Esta “liberación” de la identidad de todo lo que sea arraigo en un espectro primitivo, crea una oscilación embrutecedora entre estados larvarios y prolongados de pasividad (como máximo de interpasividad, dice Baudrillard), donde el sujeto se mantiene misteriosamente catatónico, y brutales pasos al acto donde el sujeto intenta desesperadamente una catarsis, una realización definitiva. Buena parte de la obscenidad televisiva y también las nuevas formas del crimen, a veces absurdas, no se explicarían sin esta pérdida paradójica de un término medio en la sociedad de los medios, un planeta dominado por la mediación infinita.

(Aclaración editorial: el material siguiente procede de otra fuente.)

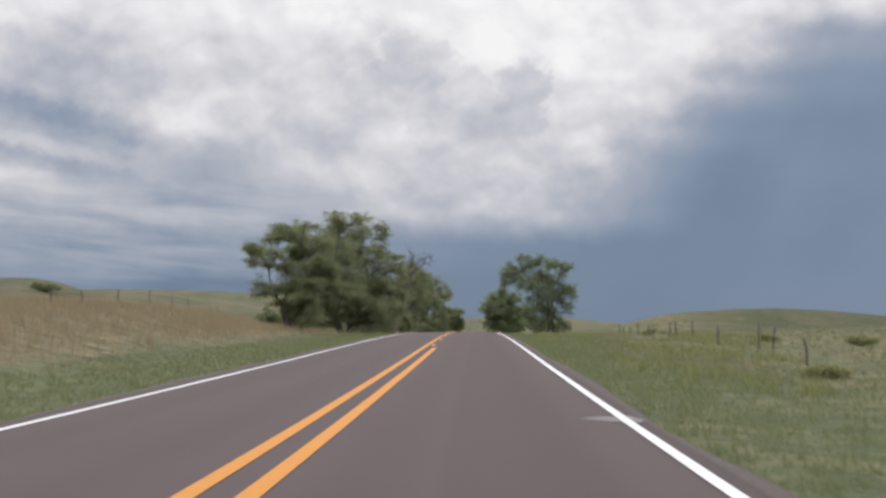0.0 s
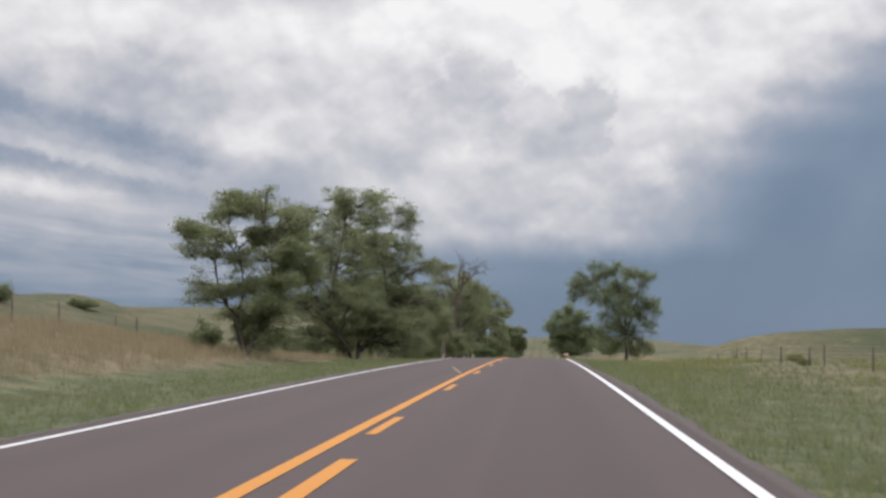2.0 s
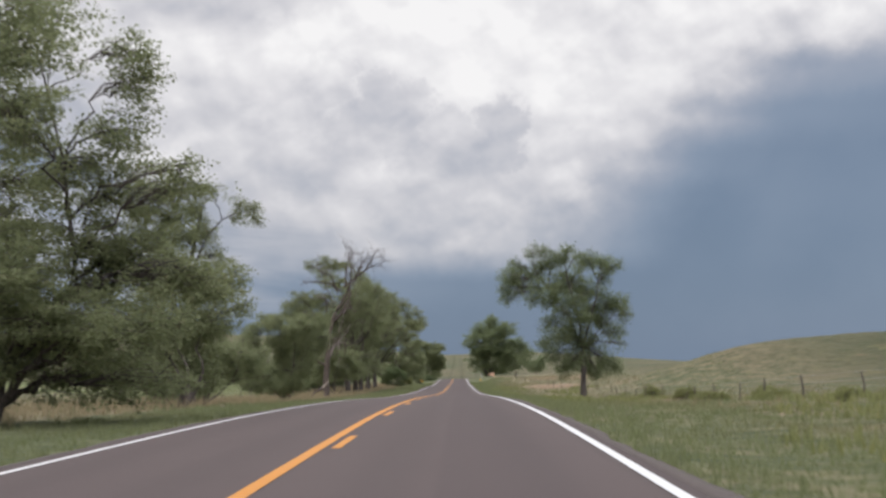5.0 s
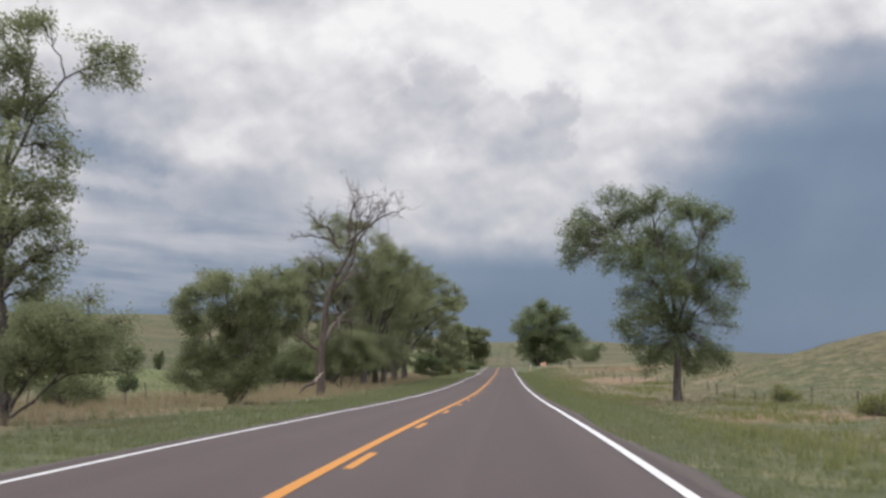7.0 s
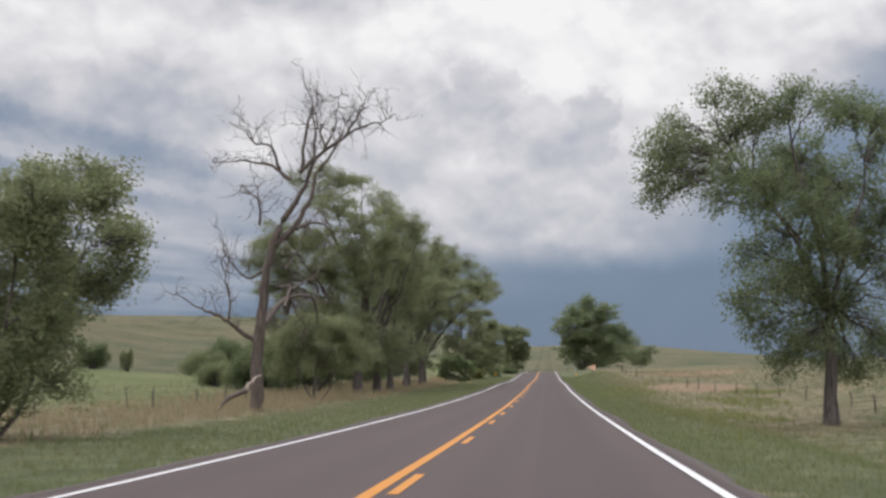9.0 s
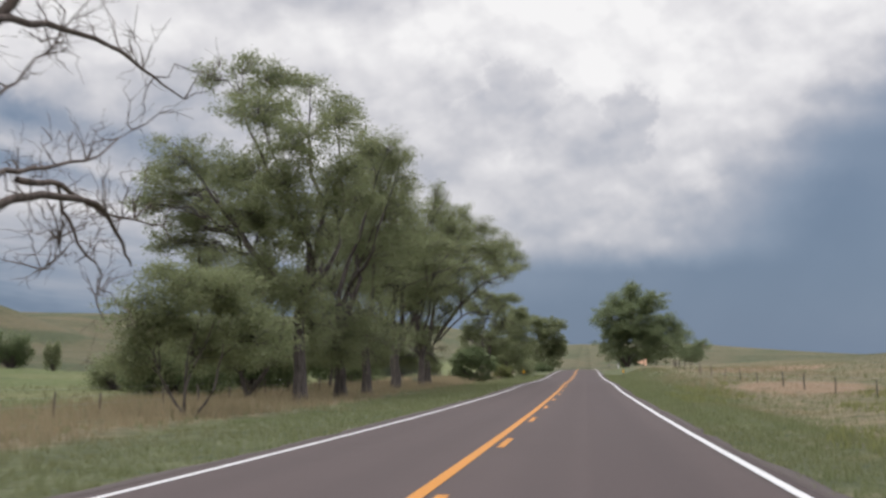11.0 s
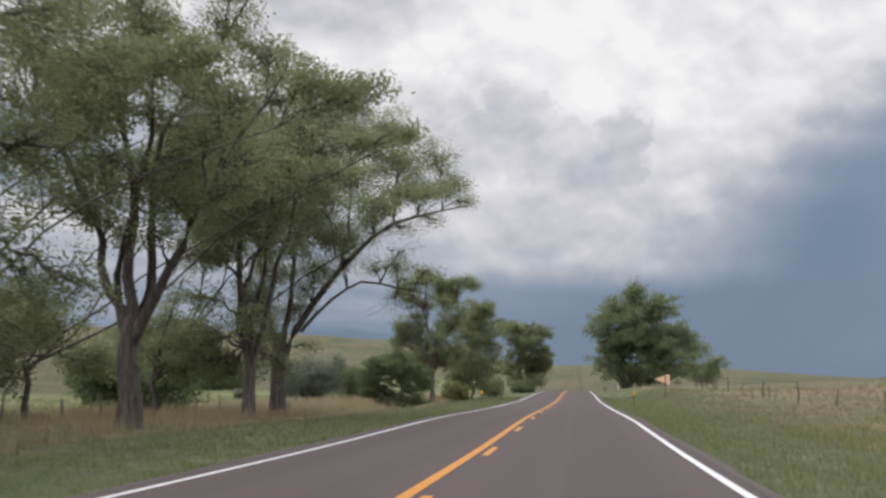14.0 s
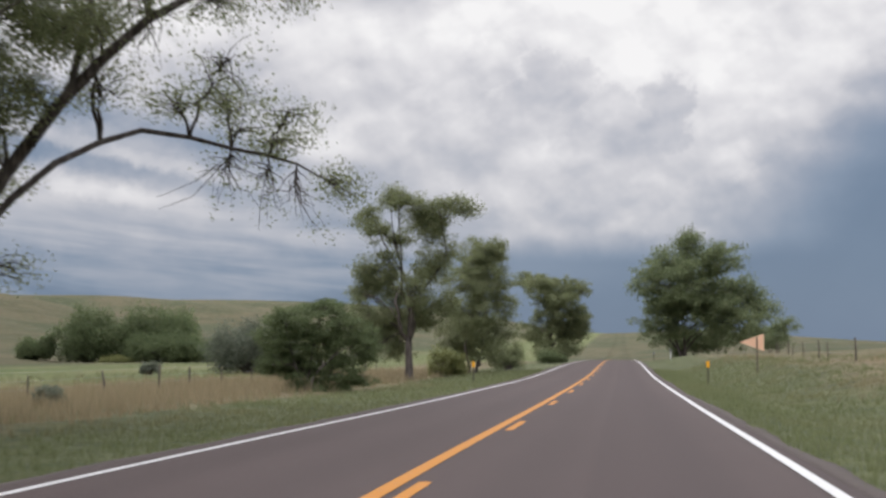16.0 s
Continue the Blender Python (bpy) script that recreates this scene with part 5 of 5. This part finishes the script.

Es la impotencia de la pasividad, inducida por la religión del consenso, lo que crea esos brutales pasos al acto. Como si el Yo no pudiera ejercer ya de instancia mediadora entre el Ello y el Superyó y sólo quedase la oscilación espectacular entre esos dos polos. Desde el punto de vista médico este panorama significa que la labilidad fisiológica propia de la infancia y de la vejez se traslada a la labilidad psíquica de los adultos, niños grandes en manos del nuevo poder acéfalo.
En el fondo, la indiferencia es el recipiente de la multiplicidad consumista del mercado, del dispositivo del pluralismo informativo que se nos ofrece. Toda la atención del sujeto a lo exterior y lejano (comunicación con desconocidos en las redes, noticias, modas, campañas de solidaridad) debe librarle del peso abrumador de lo cercano, una cercanía que incluye tanto las sombras de la subjetividad como un prójimo cada día más demonizado: es fumador, puede estar enfermo, es inmigrante, puede ser terrorista o delincuente, etc. Los dispositivos de evaluación constante (empresarial, social, médica, escolar), que no necesitan ninguna agencia concreta ya que su poder está extendido por el cuerpo social entero, hunden al individuo en una pasividad letal que se alimenta de una ilusión de delegación que hoy se ha arraigado en la más profunda intimidad. Funciona una especie de transferencia perversa, pues el sujeto trasfiere a la iglesia socio-estatal todas las decisiones vitales, desde su medicación hasta su descendencia y su divorcio.
Esto tiene relación con lo que nombra la palabra biopolítica, un tipo de gestión pública que ha llevado la transparencia a los cuerpos: medicina, medicación, psiquiatría, dieta, salud… Cuando por fin ocurre en las vidas algo, algún “accidente” para el que no hay expertos, y eso exige una decisión a solas, ya es demasiado tarde y el sujeto se encuentra profundamente desarmado. Entonces es cuando la tragedia esta prácticamente servida.